● **Task brief**
Transcribe each of the records below exactly, excluding all pictures.

↓

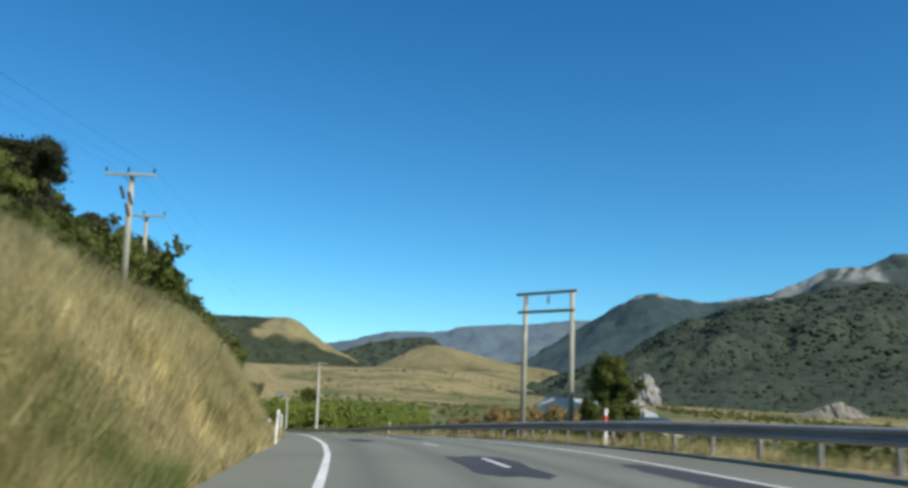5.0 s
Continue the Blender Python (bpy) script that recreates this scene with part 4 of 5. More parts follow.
# big trees on the spur, over the cut and along the bank
for x, y, size, pool in ((-59, 154, 4.0, dark_bushes), (-64, 147, 2.4, bushes), (-70, 150, 1.8, bushes), (-76, 138, 1.5, bushes), (-57, 165, 3.4, dark_bushes), (-60, 172, 3.6, bushes), (-66, 180, 3.8, dark_bushes),
                        (-75, 199, 4.2, dark_bushes), (-38, 131, 1.8, bushes), (-35, 128, 1.5, bushes), (-41, 140, 2.2, bushes), (-45, 150, 2.6, bushes),
                        (-75.5, 196, 2.4, dark_bushes), (-67.2, 195.2, 2.9, dark_bushes), (-68.8, 197.4, 2.5, dark_bushes)):
    plant((big_dark if pool is dark_bushes else big_green)[RNG.integers(2)], x, y, size, group="large hillside bushes")
for s, lat, size, squash, pool in ((206, -11.0, 1.9, 1.2, 0), (213, -10.1, 2.0, 1.2, 0), (217, -9.8, 1.9, 1.15, 0), (222, -10.0, 1.9, 1.1, 0), (230, -10.2, 1.9, 1.1, 0), (238, -11, 2.1, 1.1, 1), (186, -10.5, 1.8, 1.1, 1), (193, -10.5, 1.8, 1.1, 1), (199, -11, 1.9, 1.1, 0),
                                   (380, -13.0, 3.5, 1.85, 1), (387, -12.2, 2.6, 1.4, 1), (394, -11.3, 2.9, 1.35, 1), (402, -11.2, 2.7, 1.3, 1), (409, -10.4, 2.3, 1.25, 0), (416, -10.2, 2.1, 1.2, 1)):
    p = on_road(s, lat)
    plant((big_green if pool else big_dark)[RNG.integers(2)], p.x, p.y, size, squash=squash, group="large hillside bushes")
over = tree_kind("overhanging_tree", "tree", "dark tree leaning out over the cut bank", crown_mesh("crown", DARK_LEAF, 38, 1.0, 1.2, 0.55, 60, 120, 0.045, "full", 0.6), trunk_mesh(29, 1.6, 0.07, 5, 0.7))
plant(big_dark[1], -71, 197, 2.5, turn=1.3, group="large hillside bushes")
plant(big_green[0], -4.3, 128.8, 2.0, turn=0.6, squash=2.1, group="roadside trees")
plant(big_dark[0], -136.6, 316.6, 1.85, squash=1.9, group="large hillside bushes")
for s, lat, size in ((203, -8.3, 1.6), (209, -8.0, 1.7), (214.5, -7.8, 1.75), (219.5, -7.7, 1.6), (224, -7.8, 1.35)):
    p = on_road(s, lat)
    plant(over, p.x, p.y, size, group="trees over the cut")
plant(pine, -130.6, 283.3, 5.0, z=-1.2, squash=1.15)
for x, y, size, squash in ((-116.5, 286.5, 3.8, 1.0), (-119.5, 290.5, 4.1, 1.0), (-123.8, 297.2, 3.0, 0.75), (-121.4, 294.4, 2.4, 0.8), (-121.4, 292.0, 2.9, 0.85)):
    plant(bank_tree, x, y, size, squash=squash, group="trees over the bank")
plant(pine, -87, 222, 2.2, squash=0.86)
plant(round_tree, -189.5, 434, 7.4, z=-23.2, squash=0.95)
plant(round_tree, -199, 578, 6.0, squash=1.1)
for x, y, size in ((-181.8, 403, 3.2), (-186, 415, 2.6), (-204, 449, 4.0), (-176, 394, 2.2), (-172, 385, 2.0)):
    plant(bushes[RNG.integers(3)], x, y, size, group="roadside trees")
conifer = tree_kind("conical_tree", "tree", "dense conical green tree beyond the guard rail", crown_mesh("crown", BUSH_LEAF, 83, 1.0, 1.9, 0.0, 110, 130, 0.04, "tiers"), trunk_mesh(63, 1.6, 0.06, 4, 0.4))
plant(conifer, -15.5, 143.6, 2.15, z=-2.4, squash=1.25)

# a spiky shrub beside the timber poles, its shoots leaning over the slope
def spiky_shrub(x, y, z):
    rng = np.random.default_rng(4)
    ob = thing("spiky_shrub", Matrix.Translation((x, y, z)), "green shrub with long arching shoots beside timber poles", "bush", "")
    c = []
    for k in range(34):
        a, tilt, long = rng.uniform(0, 6.283), rng.uniform(0.25, 1.15), rng.uniform(1.8, 3.6)
        u = rng.uniform(0.1, 1, 46)[:, None] * long
        bend = u * math.sin(tilt) + 0.06 * u ** 2
        c.append(np.concatenate([math.cos(a) * bend, math.sin(a) * bend, u * math.cos(tilt)], 1) + rng.normal(0, 0.09, (46, 3)))
    V, F = leaves(np.concatenate(c), 0.22, rng, 1.8)
    crown = new("crown", tri_mesh("crown", V, F, BUSH_LEAF))
    crown.parent = ob
    bm = bmesh.new()
    for k in range(9):
        a = k * 0.7
        add_tube(bm, (0, 0, -0.3), (math.cos(a) * 1.1, math.sin(a) * 1.1, 1.9), 0.04, 0.012, 5)
    part("stems", bm, BARK, ob)


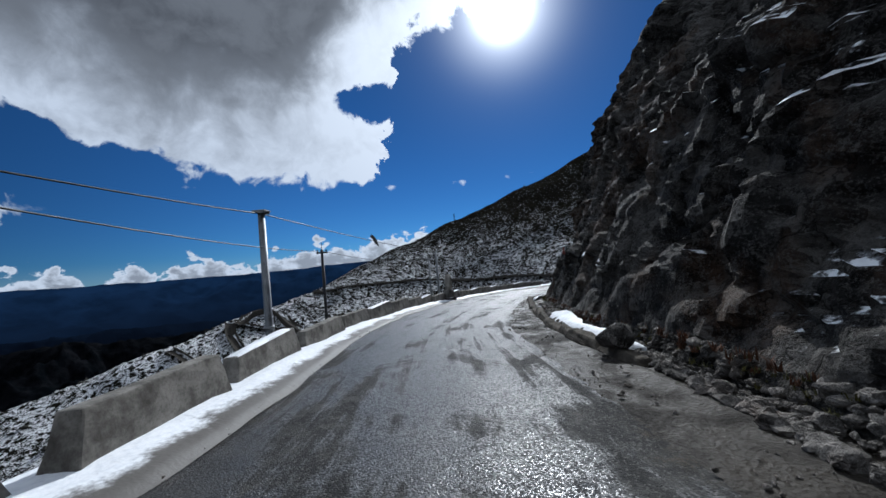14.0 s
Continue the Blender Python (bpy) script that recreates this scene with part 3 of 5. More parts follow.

↑

● **Solved exercise**
5.0 s
Continue the Blender Python (bpy) script that recreates this scene with part 4 of 5. More parts follow.
# big trees on the spur, over the cut and along the bank
for x, y, size, pool in ((-59, 154, 4.0, dark_bushes), (-64, 147, 2.4, bushes), (-70, 150, 1.8, bushes), (-76, 138, 1.5, bushes), (-57, 165, 3.4, dark_bushes), (-60, 172, 3.6, bushes), (-66, 180, 3.8, dark_bushes),
                        (-75, 199, 4.2, dark_bushes), (-38, 131, 1.8, bushes), (-35, 128, 1.5, bushes), (-41, 140, 2.2, bushes), (-45, 150, 2.6, bushes),
                        (-75.5, 196, 2.4, dark_bushes), (-67.2, 195.2, 2.9, dark_bushes), (-68.8, 197.4, 2.5, dark_bushes)):
    plant((big_dark if pool is dark_bushes else big_green)[RNG.integers(2)], x, y, size, group="large hillside bushes")
for s, lat, size, squash, pool in ((206, -11.0, 1.9, 1.2, 0), (213, -10.1, 2.0, 1.2, 0), (217, -9.8, 1.9, 1.15, 0), (222, -10.0, 1.9, 1.1, 0), (230, -10.2, 1.9, 1.1, 0), (238, -11, 2.1, 1.1, 1), (186, -10.5, 1.8, 1.1, 1), (193, -10.5, 1.8, 1.1, 1), (199, -11, 1.9, 1.1, 0),
                                   (380, -13.0, 3.5, 1.85, 1), (387, -12.2, 2.6, 1.4, 1), (394, -11.3, 2.9, 1.35, 1), (402, -11.2, 2.7, 1.3, 1), (409, -10.4, 2.3, 1.25, 0), (416, -10.2, 2.1, 1.2, 1)):
    p = on_road(s, lat)
    plant((big_green if pool else big_dark)[RNG.integers(2)], p.x, p.y, size, squash=squash, group="large hillside bushes")
over = tree_kind("overhanging_tree", "tree", "dark tree leaning out over the cut bank", crown_mesh("crown", DARK_LEAF, 38, 1.0, 1.2, 0.55, 60, 120, 0.045, "full", 0.6), trunk_mesh(29, 1.6, 0.07, 5, 0.7))
plant(big_dark[1], -71, 197, 2.5, turn=1.3, group="large hillside bushes")
plant(big_green[0], -4.3, 128.8, 2.0, turn=0.6, squash=2.1, group="roadside trees")
plant(big_dark[0], -136.6, 316.6, 1.85, squash=1.9, group="large hillside bushes")
for s, lat, size in ((203, -8.3, 1.6), (209, -8.0, 1.7), (214.5, -7.8, 1.75), (219.5, -7.7, 1.6), (224, -7.8, 1.35)):
    p = on_road(s, lat)
    plant(over, p.x, p.y, size, group="trees over the cut")
plant(pine, -130.6, 283.3, 5.0, z=-1.2, squash=1.15)
for x, y, size, squash in ((-116.5, 286.5, 3.8, 1.0), (-119.5, 290.5, 4.1, 1.0), (-123.8, 297.2, 3.0, 0.75), (-121.4, 294.4, 2.4, 0.8), (-121.4, 292.0, 2.9, 0.85)):
    plant(bank_tree, x, y, size, squash=squash, group="trees over the bank")
plant(pine, -87, 222, 2.2, squash=0.86)
plant(round_tree, -189.5, 434, 7.4, z=-23.2, squash=0.95)
plant(round_tree, -199, 578, 6.0, squash=1.1)
for x, y, size in ((-181.8, 403, 3.2), (-186, 415, 2.6), (-204, 449, 4.0), (-176, 394, 2.2), (-172, 385, 2.0)):
    plant(bushes[RNG.integers(3)], x, y, size, group="roadside trees")
conifer = tree_kind("conical_tree", "tree", "dense conical green tree beyond the guard rail", crown_mesh("crown", BUSH_LEAF, 83, 1.0, 1.9, 0.0, 110, 130, 0.04, "tiers"), trunk_mesh(63, 1.6, 0.06, 4, 0.4))
plant(conifer, -15.5, 143.6, 2.15, z=-2.4, squash=1.25)

# a spiky shrub beside the timber poles, its shoots leaning over the slope
def spiky_shrub(x, y, z):
    rng = np.random.default_rng(4)
    ob = thing("spiky_shrub", Matrix.Translation((x, y, z)), "green shrub with long arching shoots beside timber poles", "bush", "")
    c = []
    for k in range(34):
        a, tilt, long = rng.uniform(0, 6.283), rng.uniform(0.25, 1.15), rng.uniform(1.8, 3.6)
        u = rng.uniform(0.1, 1, 46)[:, None] * long
        bend = u * math.sin(tilt) + 0.06 * u ** 2
        c.append(np.concatenate([math.cos(a) * bend, math.sin(a) * bend, u * math.cos(tilt)], 1) + rng.normal(0, 0.09, (46, 3)))
    V, F = leaves(np.concatenate(c), 0.22, rng, 1.8)
    crown = new("crown", tri_mesh("crown", V, F, BUSH_LEAF))
    crown.parent = ob
    bm = bmesh.new()
    for k in range(9):
        a = k * 0.7
        add_tube(bm, (0, 0, -0.3), (math.cos(a) * 1.1, math.sin(a) * 1.1, 1.9), 0.04, 0.012, 5)
    part("stems", bm, BARK, ob)


14.0 s
Continue the Blender Python (bpy) script that recreates this scene with part 3 of 5. More parts follow.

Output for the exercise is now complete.